A carpet calculator that works out how much carpet to buy — and roughly what it will cost — for a room and, optionally, a staircase. Unlike a tile or paint sum, carpet is not bought by the exact square metre: it comes as broadloom, long rolls of a fixed width (most often 4 m or 5 m). You buy a length off that roll, so the real question is how to lay your room out across the roll width with the least offcut waste. This tool does that layout for you in metric or imperial, compares two cutting orientations, adds stairs, and turns the result into square metres, square yards and a cost.
How it works
The room needs to be covered by full-width strips of carpet. There are two ways to orient them, and the tool computes both:
- Length along the roll — strips run the full length of the room. It works out how many strips (each the roll width) are needed to span the room width, rounds that up to a whole number, and multiplies by the room length.
- Width along the roll — strips run across the room and are joined to make up the length. Same idea with the dimensions swapped.
strips = ceil( room dimension / roll width )

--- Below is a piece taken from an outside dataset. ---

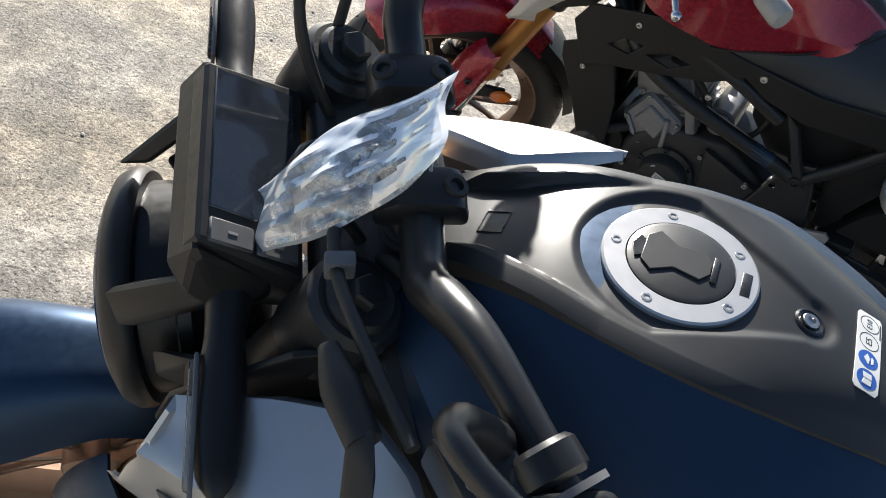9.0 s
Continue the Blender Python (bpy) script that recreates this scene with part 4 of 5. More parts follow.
        p("shroud_lining", hull([(1.030, 0.08 * s, 0.80), (1.045, 0.148 * s, 0.775), (0.93, 0.14 * s, 0.81), (1.105, 0.112 * s, 0.63), (1.0, 0.15 * s, 0.70), (0.95, 0.10 * s, 0.76), (1.07, 0.09 * s, 0.66)], 0.004), "black", "")
        p("shroud_slat", [hull([(x + dx, y * s, z + dz) for x, y, z in ((1.048 + 0.014 * k, 0.150 - 0.012 * k, 0.776 - 0.036 * k), (1.036 + 0.014 * k, 0.095, 0.776 - 0.036 * k)) for dx, dz in ((0.010, -0.004), (-0.010, 0.0), (0.010, 0.0))], 0.0006, 1, True) for k in range(4)], "frame", parent=sh)
        # dark side panel with slots below the tank
        pan = [(1.030, 0.655), (1.005, 0.700), (0.860, 0.735), (0.700, 0.722), (0.560, 0.716), (0.380, 0.745), (0.300, 0.750), (0.345, 0.700), (0.440, 0.672), (0.560, 0.655), (0.640, 0.668), (0.690, 0.690), (0.745, 0.652), (0.840, 0.622), (0.930, 0.596), (0.990, 0.572)]
        holes = [[(0.790, 0.668), (0.838, 0.672), (0.872, 0.650), (0.826, 0.643)], [(0.884, 0.664), (0.922, 0.662), (0.948, 0.638), (0.908, 0.634)]]
        sp_ = p("side_panel", plate(pan, 0.008, holes, 0.003, Matrix.Translation((0, 0.134 * s, 0))), "black", "black plastic side panel with slots")
        p("bolt", [bolt((0.66, 0.137 * s, 0.705), (0, s, 0), 0.007), bolt((0.905, 0.137 * s, 0.70), (0, s, 0), 0.006)], "steel", parent=sp_)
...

length pulled = strips × the other room dimension
area bought = roll width × length pulled
Each orientation gives a different area bought, because the leftover offcut down the wider edge differs. The calculator keeps the cheaper of the two, adds any stair run, applies your waste percentage, then prices the result per square metre or square yard. Fitting and underlay, if entered, are charged on the room floor area rather than the area bought.
Worked example
A bedroom 5 m long by 3.6 m wide, carpeted from a 4 m roll with 10% waste at £22/m²:
- Length along the roll: the 3.6 m width needs
ceil(3.6 / 4) = 1full-width strip, each 5 m long, so you pull 5 m of 4 m roll = 20 m² bought. - Width along the roll: the 5 m length needs
ceil(5 / 4) = 2strips, each 3.6 m, so 7.2 m of roll = 28.8 m² — clearly worse. - The tool keeps the first orientation: 20 m², of which 18 m² is floor and 2 m² is offcut waste. Adding 10% gives 22 m² to buy.
At £22/m² that is an estimated £484 of carpet, before any fitting and
underlay. Switch on a 13-step staircase with a 25 cm tread and 18 cm riser
and the tool adds 13 × 0.43 m = 5.59 m of runner, about 22 m² more carpet
off the same roll.
Reference — roll widths and broadloom
In the UK and Europe carpet broadloom is overwhelmingly sold in 4 m and 5 m widths; the US uses 12 ft as standard, with 13.5 ft and 15 ft available in some ranges. Because a roll is continuous in length, the trade buys linear metres of a known width — exactly what the length pulled figure above shows. A square yard is 0.8361 m², which is why older stock or US pricing per square yard reads cheaper than the same carpet priced per square metre; the tool converts so you compare like with like. Always treat the result as a minimum: buy from one batch for a consistent dye lot, keep pile running one way, and hold the offcut back for future repairs.
Every figure is calculated in your browser. No measurements, prices or anything else is ever uploaded or stored.